- Start warm-season plants indoors for transplanting in May.
- Clean up the yard on days when the weather is nice.
- Work organic material into annual beds as soon as they are dry enough to be worked.
- Plant hardy vegetables (artichoke, asparagus, cabbage, kohlrabi, peas, onions, radishes, spinach, broccoli, turnips, rhubarb).
- Sow cauliflower, tomato, pepper and lettuce seeds indoors. Plant bare-root plants (strawberries, raspberries, fruit trees, roses).
- Bare-root fruit trees and shrubs become available at local nurseries.
- Fertilize spring bulbs with nitrogen.
- Review the proper way to plant new trees.
- Purchase an herbicide to prevent crabgrass and spurge to apply the first of April.
- Consider applying a lawn pre-emergent earlier to areas next to sidewalks and driveways where it warms and breaks dormancy sooner.
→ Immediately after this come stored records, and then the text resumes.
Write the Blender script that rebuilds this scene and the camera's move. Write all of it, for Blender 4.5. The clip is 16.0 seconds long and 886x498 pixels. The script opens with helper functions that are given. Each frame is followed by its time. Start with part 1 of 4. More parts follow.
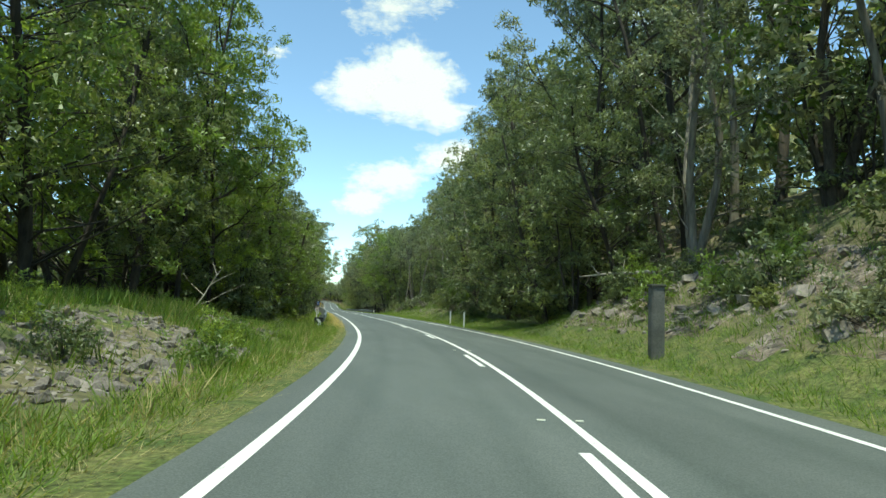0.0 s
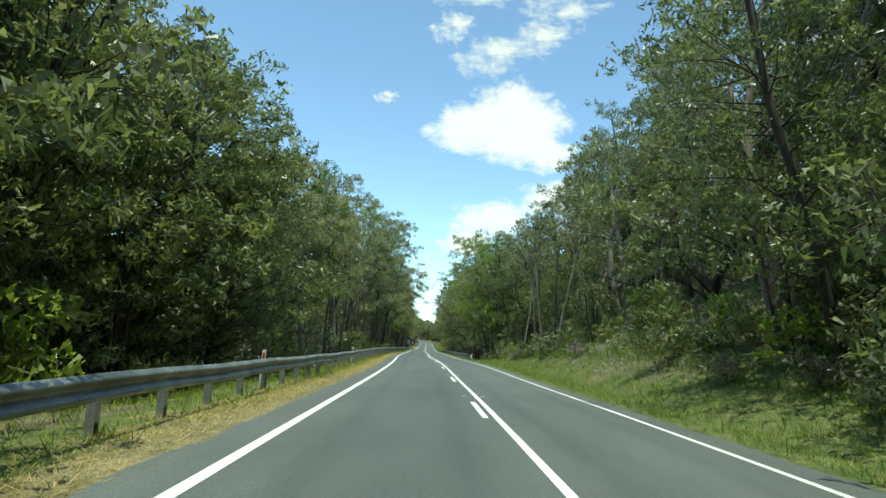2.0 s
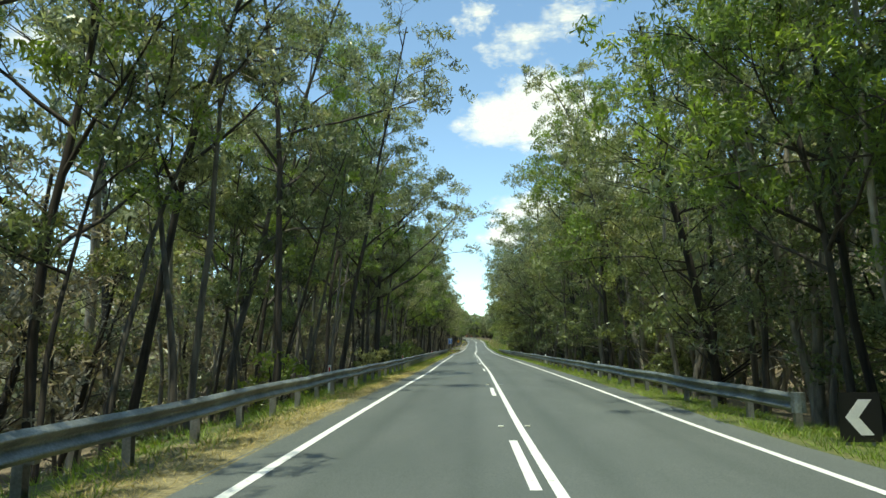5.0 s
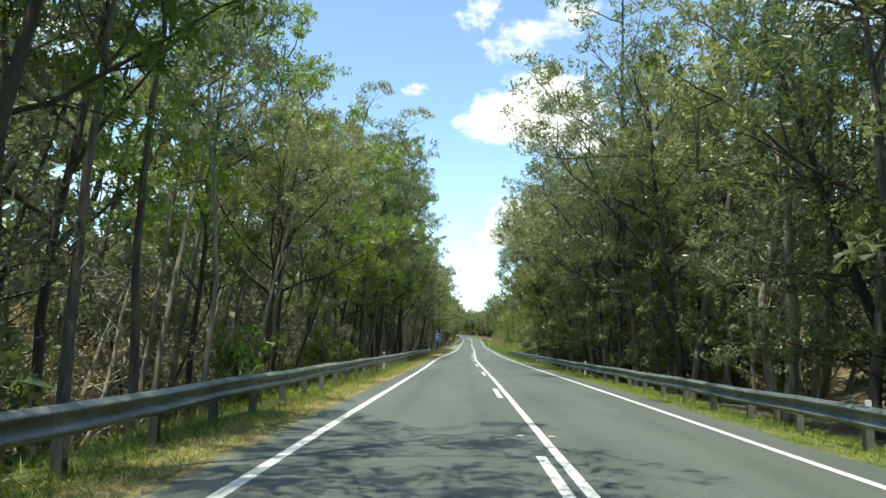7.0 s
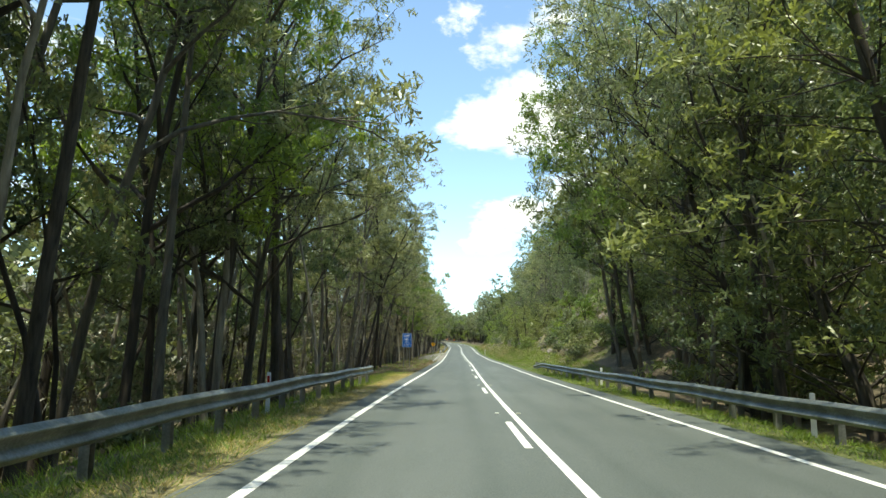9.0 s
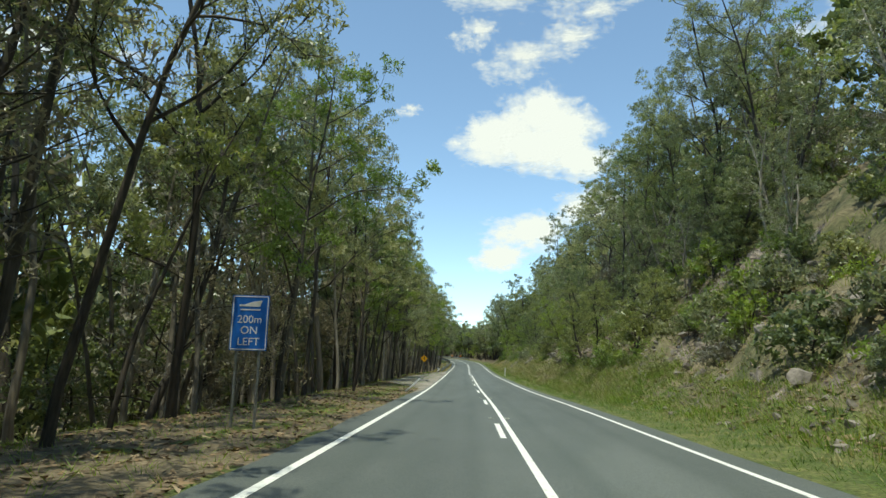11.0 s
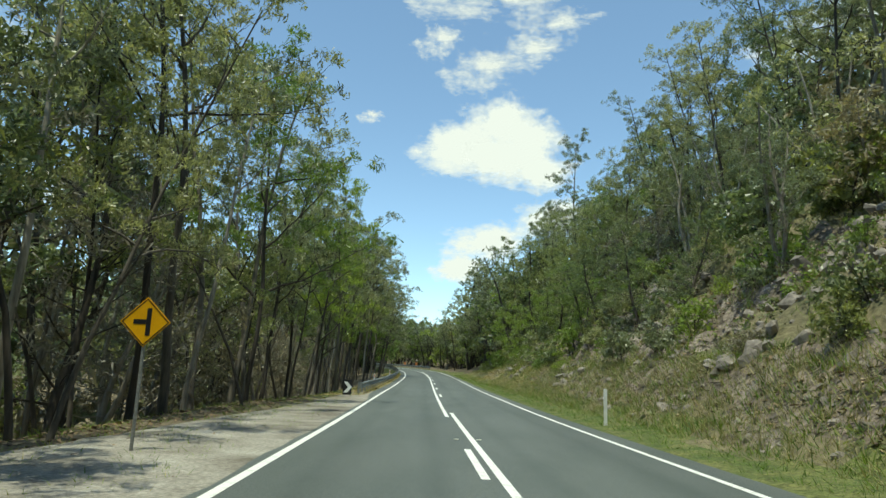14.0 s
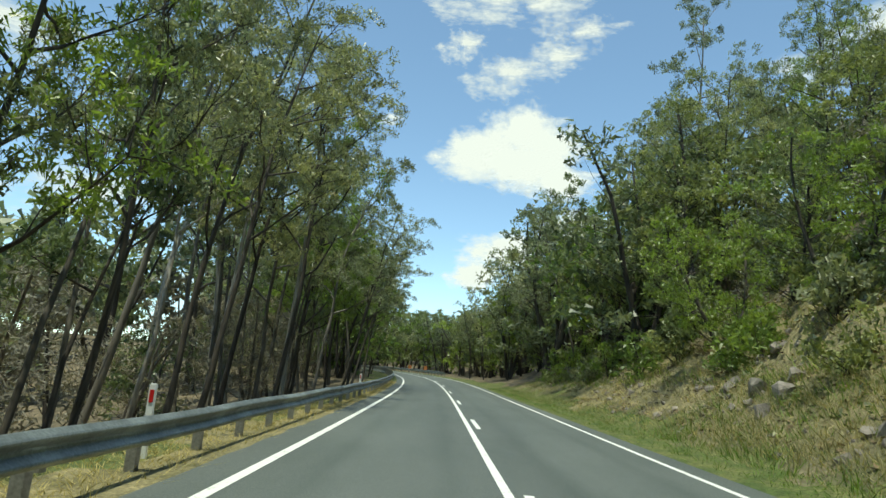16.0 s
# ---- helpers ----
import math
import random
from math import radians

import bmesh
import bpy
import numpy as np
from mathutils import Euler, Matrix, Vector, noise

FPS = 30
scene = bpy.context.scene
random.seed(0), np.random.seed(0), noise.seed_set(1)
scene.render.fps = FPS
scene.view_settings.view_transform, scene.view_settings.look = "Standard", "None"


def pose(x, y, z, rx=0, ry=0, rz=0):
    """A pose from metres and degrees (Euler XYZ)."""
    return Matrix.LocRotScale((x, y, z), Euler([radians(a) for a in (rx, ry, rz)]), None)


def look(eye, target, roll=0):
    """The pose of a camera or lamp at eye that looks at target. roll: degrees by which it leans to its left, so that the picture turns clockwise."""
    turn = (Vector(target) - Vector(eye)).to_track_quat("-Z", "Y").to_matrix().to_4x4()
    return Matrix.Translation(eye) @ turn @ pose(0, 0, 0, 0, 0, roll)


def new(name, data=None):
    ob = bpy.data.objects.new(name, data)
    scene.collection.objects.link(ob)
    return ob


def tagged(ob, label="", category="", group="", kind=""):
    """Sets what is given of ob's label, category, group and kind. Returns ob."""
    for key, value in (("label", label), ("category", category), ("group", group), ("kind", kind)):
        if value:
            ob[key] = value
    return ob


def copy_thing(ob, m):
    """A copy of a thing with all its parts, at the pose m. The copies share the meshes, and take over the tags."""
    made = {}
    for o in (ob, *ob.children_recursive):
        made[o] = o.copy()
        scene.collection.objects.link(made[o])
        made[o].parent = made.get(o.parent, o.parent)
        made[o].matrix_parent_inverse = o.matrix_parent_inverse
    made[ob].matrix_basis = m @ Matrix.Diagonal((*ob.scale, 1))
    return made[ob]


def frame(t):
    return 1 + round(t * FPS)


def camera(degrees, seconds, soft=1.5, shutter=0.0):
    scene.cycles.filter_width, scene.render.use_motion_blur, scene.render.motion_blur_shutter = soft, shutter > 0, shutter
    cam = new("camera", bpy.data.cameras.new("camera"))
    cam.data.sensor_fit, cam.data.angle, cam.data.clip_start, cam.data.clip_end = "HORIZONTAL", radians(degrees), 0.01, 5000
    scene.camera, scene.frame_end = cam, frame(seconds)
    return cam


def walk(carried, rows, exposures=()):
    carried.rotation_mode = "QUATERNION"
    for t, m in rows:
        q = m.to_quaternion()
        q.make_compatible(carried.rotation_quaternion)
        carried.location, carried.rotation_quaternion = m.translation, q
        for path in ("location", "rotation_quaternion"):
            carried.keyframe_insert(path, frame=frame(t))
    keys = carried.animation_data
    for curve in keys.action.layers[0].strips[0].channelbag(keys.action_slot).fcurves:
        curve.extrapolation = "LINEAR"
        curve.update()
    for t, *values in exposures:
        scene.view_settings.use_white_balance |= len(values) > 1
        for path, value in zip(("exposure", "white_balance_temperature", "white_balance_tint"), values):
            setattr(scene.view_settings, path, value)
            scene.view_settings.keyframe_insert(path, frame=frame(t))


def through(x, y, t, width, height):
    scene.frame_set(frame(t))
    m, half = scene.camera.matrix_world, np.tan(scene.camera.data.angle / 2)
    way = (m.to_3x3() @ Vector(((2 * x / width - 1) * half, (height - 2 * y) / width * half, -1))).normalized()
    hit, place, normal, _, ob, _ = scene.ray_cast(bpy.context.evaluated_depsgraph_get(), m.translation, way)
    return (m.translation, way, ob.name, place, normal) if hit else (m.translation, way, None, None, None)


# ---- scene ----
cam = camera(68.0, 16.0, soft=1.5)

# seconds, eye x y z, heading, pitch, lean (degrees)
PATH = [
    (0, 4.26, 25.95, 1.38, -8.79, 5.05, 1.96),
    (0.5, 5.53, 37.01, 1.31, -6.85, 6.59, 6.65),
    (1, 6.43, 47.63, 1.27, -3.36, 7.03, 5.73),
    (1.5, 6.93, 58.45, 1.32, -1.22, 7.52, 1.79),
    (2, 7.02, 69.21, 1.37, 0.43, 8.20, 3.97),
    (2.5, 6.88, 80.21, 1.36, -1.22, 7.68, 5.65),
    (3, 6.71, 91.08, 1.36, 0.99, 8.35, -1.80),
    (3.5, 6.50, 101.80, 1.41, 2.27, 7.82, -2.56),
    (4, 6.07, 112.70, 1.38, 2.40, 5.16, 0.64),
    (4.2, 5.93, 117.05, 1.38, 2.93, 5.77, 0.05),
    (6.3, 4.09, 163.08, 1.06, 4.69, 8.63, -0.39),
    (6.5, 3.98, 167.38, 1.00, 4.43, 8.27, -0.45),
    (7, 3.66, 178.34, 0.97, 3.75, 7.79, 1.32),
    (7.5, 3.29, 189.08, 0.90, 3.29, 7.68, 0.74),
    (8, 2.92, 199.97, 0.86, -1.48, 7.68, 1.79),
    (8.5, 2.53, 210.84, 0.77, 2.35, 11.11, 1.60),
    (9, 2.05, 221.77, 0.67, 2.43, 8.50, 0.36),
    (11.3, 1.29, 272.28, 0.41, 3.32, 10.74, 1.66),
    (11.5, 1.10, 276.66, 0.39, 1.98, 11.12, 2.89),
    (12, 1.01, 287.29, 0.31, 2.60, 11.15, 2.55),
    (12.5, 0.74, 298.03, 0.33, 1.08, 11.79, 0.07),
    (13, 0.41, 308.97, 0.31, 0.53, 11.15, 1.95),
    (13.5, 0.10, 319.60, 0.30, -0.43, 10.97, 2.25),
    (14, 0.03, 330.33, 0.41, -0.25, 11.17, 2.02),
    (14.5, -0.12, 340.95, 0.52, 0.18, 11.38, 1.97),
    (15, -0.42, 351.56, 0.52, 0.97, 11.63, 2.66),
    (15.2, -0.55, 355.82, 0.60, 1.20, 11.56, 1.50),
    (15.5, -0.68, 361.99, 0.72, 1.64, 12.19, 2.96),
    (16, -0.92, 372.79, 0.87, 1.15, 11.75, 4.50),
]
walk(cam, [(t, pose(x, y, z, 90 + pitch, 0, yaw) @ pose(0, 0, 0, 0, 0, lean)) for t, x, y, z, yaw, pitch, lean in PATH],
     [(0, 0.6, 6750, -13), (1.5, 0.6, 6650, -13), (4.2, 0.54, 7100, -11), (6.3, 0.88, 7100, -4), (9.2, 1.03, 7150, -3), (11.3, 0.40, 7050, -6), (13, 0.40, 7050, -9), (16, 0.44, 7050, -9)])

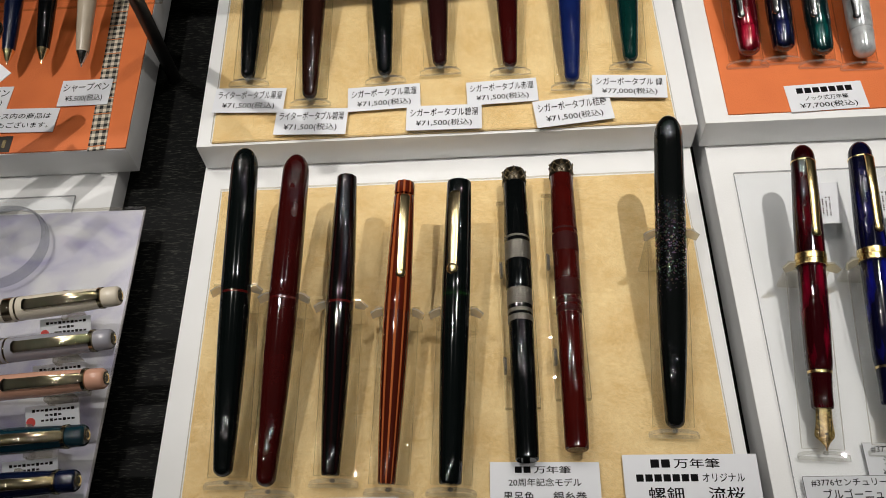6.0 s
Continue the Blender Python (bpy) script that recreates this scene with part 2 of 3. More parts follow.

- Attend pruning classes for roses, fruit trees, trees and shrubs at the Ogden Botanical Gardens, or USU Botanical Center in Kaysville.
- Prune fruit trees, raspberries, grapes and ornamentals that need it.
- Apply dormant oil to all fruit trees as soon as the buds swell and the first tip of color appears. Include an insecticide with the oil, if desired.
- Prune roses after the buds break and there is 1 to 2 inches of growth.
- Clean up perennials by removing last years’ dead material, and transplant or divide those that are overgrown.
- Plant pansies and primrose for color in the garden, if you didn’t plant them last fall.